● Instruction:
Can you print the data exactly and leave out each image?

● Given data:
##############################

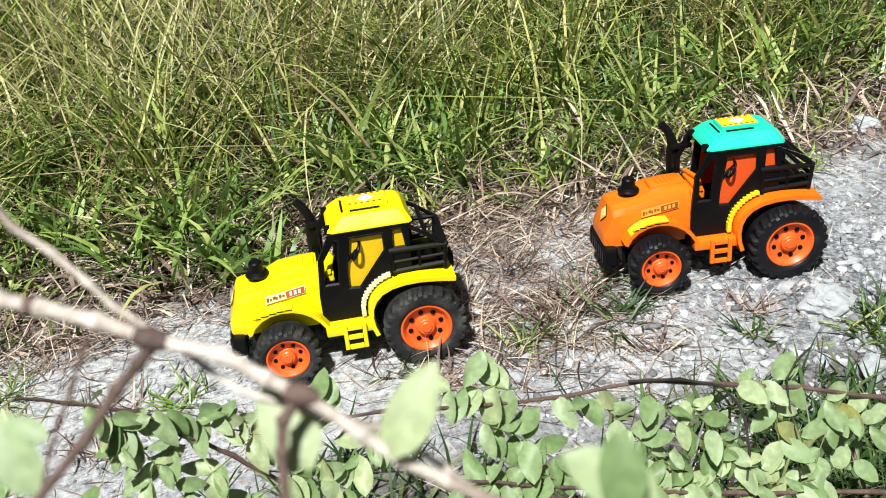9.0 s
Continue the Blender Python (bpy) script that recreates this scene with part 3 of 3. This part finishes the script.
x, y = rng.normal(0.27, 0.09, 800), rng.normal(0.03, 0.07, 800)
blades("loose_hay", "loose dry hay scattered between the tractors", STRAW, lay(x, y) + [0, 0, 0.006], (0.02, 0.11), (0.001, 0.0028), (1.25, 1.65), (-0.2, 0.3), seed=39)
# mats of flattened hay in the bank
for i, (mx, md) in enumerate(((-0.35, 1.1), (0.3, 0.95), (0.95, 1.25), (1.7, 0.9), (-0.9, 0.8), (0.6, 1.7), (0.1, 0.5))):
    px, py = mx + rng.normal(0, 0.07, 260), np.interp(mx, EDGE_X, EDGE_Y) + md + rng.normal(0, 0.07, 260)
    mat_of_hay = blades("hay_mat", "flattened mat of bleached hay in the grass", STRAW if i % 2 else PALE, lay(px, py) + [0, 0, 0.2 if md > 0.6 else 0.05], (0.12, 0.35), (0.0015, 0.0032), (1.0, 1.9), (-0.3, 0.7), kind="", category="hay", seed=60 + i)
    mat_of_hay["group"] = "hay mats"
# near side of the track
cx, cy = rng.uniform(0.3, 4.0, 230), rng.uniform(-0.95, -0.06, 230)
keep = (cy < -0.12 - 0.5 * np.maximum(0, 0.78 - cx)) & ((cx > 0.62) | (rng.uniform(0, 1, 230) < 0.4))
cx, cy = cx[keep], cy[keep]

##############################

● Solution to this exercise:
9.0 s
Continue the Blender Python (bpy) script that recreates this scene with part 3 of 3. This part finishes the script.
x, y = rng.normal(0.27, 0.09, 800), rng.normal(0.03, 0.07, 800)
blades("loose_hay", "loose dry hay scattered between the tractors", STRAW, lay(x, y) + [0, 0, 0.006], (0.02, 0.11), (0.001, 0.0028), (1.25, 1.65), (-0.2, 0.3), seed=39)
# mats of flattened hay in the bank
for i, (mx, md) in enumerate(((-0.35, 1.1), (0.3, 0.95), (0.95, 1.25), (1.7, 0.9), (-0.9, 0.8), (0.6, 1.7), (0.1, 0.5))):
    px, py = mx + rng.normal(0, 0.07, 260), np.interp(mx, EDGE_X, EDGE_Y) + md + rng.normal(0, 0.07, 260)
    mat_of_hay = blades("hay_mat", "flattened mat of bleached hay in the grass", STRAW if i % 2 else PALE, lay(px, py) + [0, 0, 0.2 if md > 0.6 else 0.05], (0.12, 0.35), (0.0015, 0.0032), (1.0, 1.9), (-0.3, 0.7), kind="", category="hay", seed=60 + i)
    mat_of_hay["group"] = "hay mats"
# near side of the track
cx, cy = rng.uniform(0.3, 4.0, 230), rng.uniform(-0.95, -0.06, 230)
keep = (cy < -0.12 - 0.5 * np.maximum(0, 0.78 - cx)) & ((cx > 0.62) | (rng.uniform(0, 1, 230) < 0.4))
cx, cy = cx[keep], cy[keep]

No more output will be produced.